Na contemporaneidade, com a unificação da agenda econômica mundial a partir da Revolução Industrial – e que, na atualidade, engloba cada vez mais o avanço técnico-científico-informacional e os interesses de agentes empresariais-financeiros e neoliberais –, a escola tornou-se exigência e realidade de todos os países, encerrando em si mesma um sentido contraditório e dialético.

De um lado, a reprodução das conquistas históricas através de currículos didático-pedagógicos, com orientação para o aperfeiçoamento do trabalho e resguardando dispositivos ideológicos de controle e dominação da classe capitalista, dirigente das relações sociais de produção. De outro, a construção utópica de sentidos libertários, humanitários e alternativos à exploração típica do trabalho no modo de produção capitalista.

Assim, nos últimos 170 anos a experiência escolar foi se disseminando mundo afora e refletindo, em seu processo de estruturação e formação, essa dialética que é própria da época e das sociedades que a reproduzem. Contudo, mesmo como um espaço que se desenvolve em contradições a escola é concebida como uma instituição fundamental para imbuir crianças e jovens de humanidade e, por meio dos currículos, da mediação docente e das relações com seus pares sociais, ampliar suas perspectivas de futuro.

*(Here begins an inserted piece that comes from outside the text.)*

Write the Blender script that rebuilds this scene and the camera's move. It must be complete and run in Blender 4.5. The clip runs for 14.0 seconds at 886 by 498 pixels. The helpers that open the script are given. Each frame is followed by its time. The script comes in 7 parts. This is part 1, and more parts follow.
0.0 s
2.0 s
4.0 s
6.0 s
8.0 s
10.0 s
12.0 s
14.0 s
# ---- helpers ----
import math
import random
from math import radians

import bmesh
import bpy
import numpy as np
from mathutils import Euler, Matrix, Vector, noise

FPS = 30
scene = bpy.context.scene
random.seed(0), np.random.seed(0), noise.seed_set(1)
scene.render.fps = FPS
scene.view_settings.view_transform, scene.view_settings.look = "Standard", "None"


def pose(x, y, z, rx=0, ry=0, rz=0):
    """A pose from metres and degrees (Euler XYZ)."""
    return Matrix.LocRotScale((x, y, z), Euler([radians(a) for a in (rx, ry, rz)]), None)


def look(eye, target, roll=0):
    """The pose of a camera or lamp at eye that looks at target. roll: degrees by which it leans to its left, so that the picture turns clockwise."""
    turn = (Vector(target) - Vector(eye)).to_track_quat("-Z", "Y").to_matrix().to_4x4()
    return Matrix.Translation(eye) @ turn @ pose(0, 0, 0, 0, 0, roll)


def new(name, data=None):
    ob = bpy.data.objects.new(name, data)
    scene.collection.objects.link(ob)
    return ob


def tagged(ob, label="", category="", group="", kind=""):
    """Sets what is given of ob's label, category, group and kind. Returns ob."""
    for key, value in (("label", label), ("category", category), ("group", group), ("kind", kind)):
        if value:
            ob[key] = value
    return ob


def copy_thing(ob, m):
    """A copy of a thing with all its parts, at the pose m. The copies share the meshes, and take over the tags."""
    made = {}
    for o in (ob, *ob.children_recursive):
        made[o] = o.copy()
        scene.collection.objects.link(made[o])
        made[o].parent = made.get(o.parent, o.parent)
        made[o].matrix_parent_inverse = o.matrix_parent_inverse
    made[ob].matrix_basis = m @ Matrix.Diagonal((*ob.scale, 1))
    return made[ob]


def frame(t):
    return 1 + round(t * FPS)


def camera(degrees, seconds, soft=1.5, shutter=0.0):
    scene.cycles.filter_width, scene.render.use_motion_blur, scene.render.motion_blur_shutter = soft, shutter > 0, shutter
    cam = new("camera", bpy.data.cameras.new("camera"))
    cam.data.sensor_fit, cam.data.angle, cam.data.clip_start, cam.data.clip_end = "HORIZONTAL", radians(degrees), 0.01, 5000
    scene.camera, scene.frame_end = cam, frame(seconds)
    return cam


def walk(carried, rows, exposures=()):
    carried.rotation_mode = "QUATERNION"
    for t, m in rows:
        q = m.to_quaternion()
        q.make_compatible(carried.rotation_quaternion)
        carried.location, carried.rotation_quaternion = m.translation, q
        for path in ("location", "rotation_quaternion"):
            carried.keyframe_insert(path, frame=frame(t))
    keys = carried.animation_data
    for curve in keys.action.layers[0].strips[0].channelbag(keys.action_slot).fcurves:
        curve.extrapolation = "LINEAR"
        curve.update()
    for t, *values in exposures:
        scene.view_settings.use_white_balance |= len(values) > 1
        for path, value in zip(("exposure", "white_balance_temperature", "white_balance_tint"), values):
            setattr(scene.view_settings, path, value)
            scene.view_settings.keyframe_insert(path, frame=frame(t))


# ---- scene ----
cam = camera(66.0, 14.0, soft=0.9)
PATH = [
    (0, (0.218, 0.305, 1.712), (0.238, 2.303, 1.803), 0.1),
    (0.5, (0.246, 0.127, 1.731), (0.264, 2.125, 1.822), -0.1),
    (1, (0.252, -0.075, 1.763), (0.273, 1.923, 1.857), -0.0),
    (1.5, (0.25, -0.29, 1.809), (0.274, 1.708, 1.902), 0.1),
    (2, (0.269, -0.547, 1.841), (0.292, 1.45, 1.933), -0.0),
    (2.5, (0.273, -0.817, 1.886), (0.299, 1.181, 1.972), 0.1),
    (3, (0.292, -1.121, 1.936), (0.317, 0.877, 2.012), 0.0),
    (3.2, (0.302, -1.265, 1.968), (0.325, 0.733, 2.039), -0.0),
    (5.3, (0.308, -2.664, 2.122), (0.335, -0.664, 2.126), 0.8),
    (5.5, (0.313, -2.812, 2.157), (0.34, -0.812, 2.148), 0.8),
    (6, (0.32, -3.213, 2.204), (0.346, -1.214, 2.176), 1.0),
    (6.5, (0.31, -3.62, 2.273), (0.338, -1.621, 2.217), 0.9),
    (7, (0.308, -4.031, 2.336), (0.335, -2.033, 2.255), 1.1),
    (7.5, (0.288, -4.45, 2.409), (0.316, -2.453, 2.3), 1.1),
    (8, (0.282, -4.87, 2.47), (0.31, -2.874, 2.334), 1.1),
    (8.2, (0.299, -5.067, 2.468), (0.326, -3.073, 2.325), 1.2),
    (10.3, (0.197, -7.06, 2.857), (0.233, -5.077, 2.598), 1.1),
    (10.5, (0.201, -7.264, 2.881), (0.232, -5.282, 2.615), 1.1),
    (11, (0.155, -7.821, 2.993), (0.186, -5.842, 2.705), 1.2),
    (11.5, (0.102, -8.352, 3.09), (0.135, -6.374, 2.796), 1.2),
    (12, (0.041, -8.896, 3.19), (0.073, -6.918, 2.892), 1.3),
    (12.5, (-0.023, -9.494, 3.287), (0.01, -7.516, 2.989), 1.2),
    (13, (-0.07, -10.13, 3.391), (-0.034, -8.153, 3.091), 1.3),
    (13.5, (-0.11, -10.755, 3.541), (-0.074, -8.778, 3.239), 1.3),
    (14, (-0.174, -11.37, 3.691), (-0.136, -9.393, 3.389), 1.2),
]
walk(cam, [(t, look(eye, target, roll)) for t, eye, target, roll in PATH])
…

Do ponto de vista das classes sociais a escola nunca será um espaço perfeito, mas sempre será o espaço mais importante para a construção do conhecimento e do saber socialmente referendado, da sociabilidade, das trocas sociais, das regras de convivência, da tolerância, do respeito, do reconhecimento da alteridade.

Mesmo que em sociedades divididas em classes, a escola em que o professor é um mediador fundamental, semeia conjuntamente com as crianças, jovens e toda sua comunidade, a humanidade capaz de elevar a esperança de que o futuro pode ser melhor.

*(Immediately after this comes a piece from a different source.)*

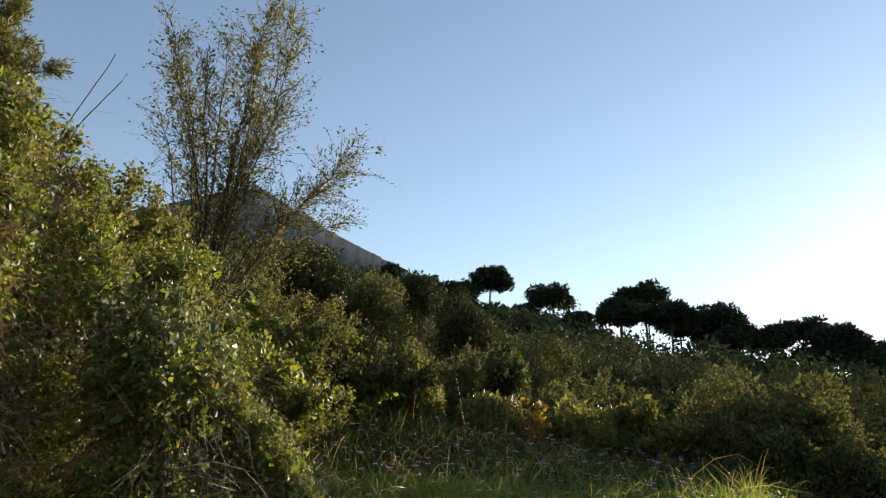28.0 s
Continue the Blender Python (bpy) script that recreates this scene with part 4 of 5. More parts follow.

Por isso, negar a escola e o seu poder de humanização contradiz projetos de desenvolvimento; retroage em conquistas civilizatórias; expõe a incompreensão histórica e o equívoco projetual de grupos que exercem o poder; explicita a aporofobia, a dascalofobia, a dialofobia, a gnosiofobia e a xenofobia como frutos de um recurso ideológico recente de avanço de determinadas forças do capitalismo e que promovem uma intensificação da acumulação de riquezas a partir da desestabilização social. Negar a escola é estabelecer um contexto de trevas.

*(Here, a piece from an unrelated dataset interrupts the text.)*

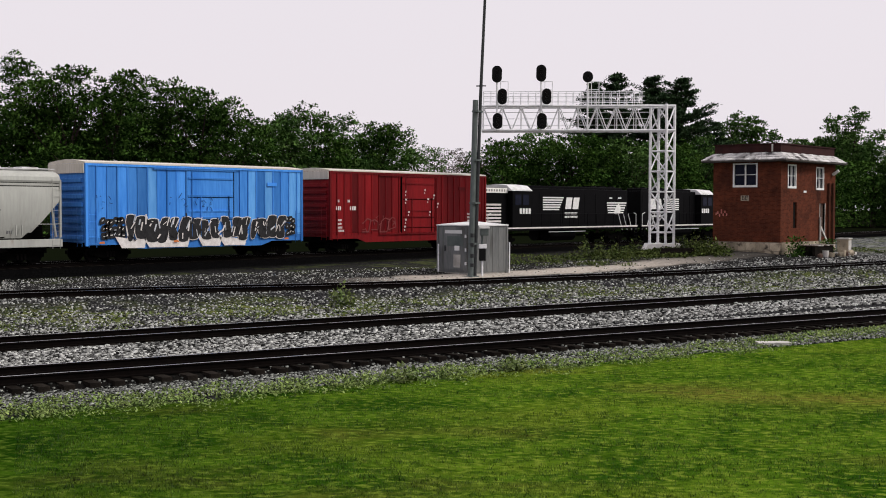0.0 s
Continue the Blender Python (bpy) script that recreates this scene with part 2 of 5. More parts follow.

Como prescreve o Código Penal brasileiro, negar a escola é causar o abandono intelectual e isso não coaduna com um Brasil mais afirmado, autônomo e independente no cenário internacional. Crianças e jovens mais inteligentes aprendem socialmente, aprendem juntas, estabelecendo relações de aprendizagem, e esses sujeitos só podem existir plenamente se tomarmos as escolas em suas configurações atuais e avançarmos em sua estruturação, em seu conceito e em sua prática, e não se retroagirmos no caminho de sua desconsideração.

A radicalidade conservadora e retrógrada da proposta de homeschooling não é um fato político isolado. Ela se inscreve no quadro das reformas ultraneoliberais levadas a cabo pelo governo de Jair Bolsonaro e que temos denunciado em várias notas de repúdio assinadas em conjunto com as demais associações científicas nacionais. Assim, elas se associam:

– à discussão das DCNs – Diretrizes Curriculares Nacionais (que ameaça a formação do bacharel em Geografia em favor do tecnólogo);

– à implementação do Novo Ensino Médio (com a desobrigação curricular das Ciências Humanas e Sociais e com a instituição dos Itinerários Formativos);

– à Base Nacional Comum da Formação de Professores (que submete a formação de professores a uma pedagogia tecnicista que privilegia o saber-fazer em detrimento da formação científica);

– com a intenção de implantação do novo Marco Temporal (ameaçando áreas florestais sob a posse de indígenas);

– com a tramitação do PL da Grilagem (que regulariza a situação de áreas rurais sabidamente griladas);

– com a tentativa de promulgação do Decreto das Cavernas (que autoriza a realização de intervenções em cavidades naturais e subterrâneas como cavernas e grutas, colocando-as sob o risco de destruição).

Associam-se a estas pautas polêmicas tantas outras já denunciadas por nós e que já se encontram em curso face ao desinvestimento educacional, científico e tecnológico dos últimos anos; à perseguição administrativa e política a professores, intelectuais e artistas; ao desmantelamento da rede de proteção social (políticas sociais, trabalhistas e previdenciárias); à violência contra lideranças comunitárias (indígenas, camponeses, extrativistas, ambientalistas, sindicais); ao desmonte dos órgãos IBAMA, IPHAN, FUNAI, INCRA, IBGE; à privatização dos ativos nacionais, especialmente canalizados nas produções da Petrobrás e da Eletrobrás.

Essa concertação ultraneoliberal é contraditória com uma sociedade desenvolvida e independente, sendo, portanto, imprudente. Ela estabelece um novo marco de servidão do Brasil e dos brasileiros a corporações econômicas que não se importam com esta nação e com o seu povo. Cobramos do governo federal postura cívica, republicana e democrática de representação de nossos interesses nacionais. Não ao homeschooling!

Abaixo às reformas ultraneoliberais!